The deputy principal stood up to the podium, unfolded the envelope and said "And the winner of the M.W. Girling Cup for House with the most points is... Wairau". YES! I couldn't believe it! This was followed by "And to collect the award, I'd like to invite Head of Wairau House, Alex Nelson."
As I got up from my chair, to my surprise more words started to follow: "Alex also receives the Pattie Cup for Leadership and Public Service." My jaw hit the ground. TWO awards?! It was only a couple of years ago when I'd sat in envy at other students who were receiving awards and here I was.
I beamed from ear to ear later that night and endlessly thanked my fellow Prefects who'd helped throughout the year making it all possible. We looked on the trophy, and saw that our House had literally never won the Cup in the school's 116-year history. I couldn't have been prouder by what we'd achieved.
Why Did This "Change My Life"?
There's a clear reason I see this as the moment my life turned around.
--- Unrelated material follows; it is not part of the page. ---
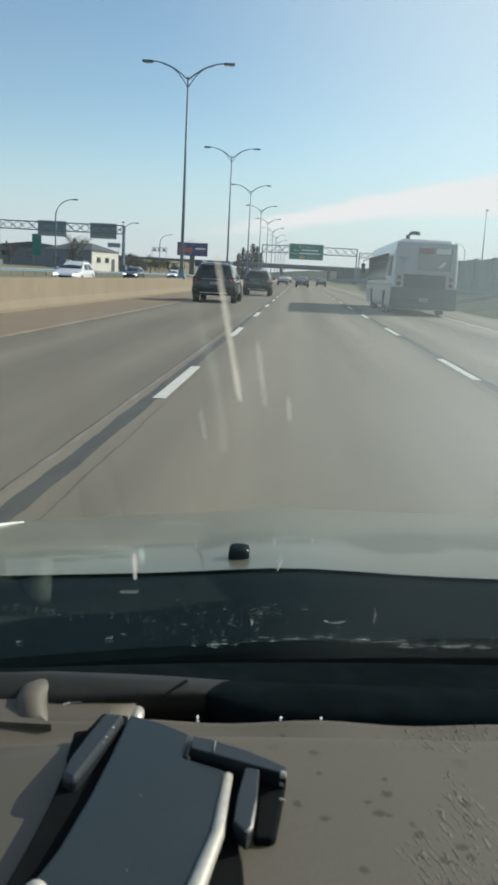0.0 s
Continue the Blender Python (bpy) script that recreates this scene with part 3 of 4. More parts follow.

It was only when I got involved with activities that I saw a completely different side to myself. Someone who was willing to try new things. Someone who actually get along with people even though it didn't feel easy or natural.
Nowadays, I strongly believe encouraging other people outside of their comfort zone is part of my purpose. Since those high school days, I've continued to try everything and anything to the best of my ability and the number of opportunities that have continued to emerge is staggering.
I still feel that there are thousands, if not hundreds of thousands of people who don't realise this yet. Some are afraid of change. Some are shy. Some are stuck in routine.
Which is why I consider my mission being to help direct others onto this path. It might not be easy for them nor I, but if the end result can help that person find their "why", the final goal will be more than worth it.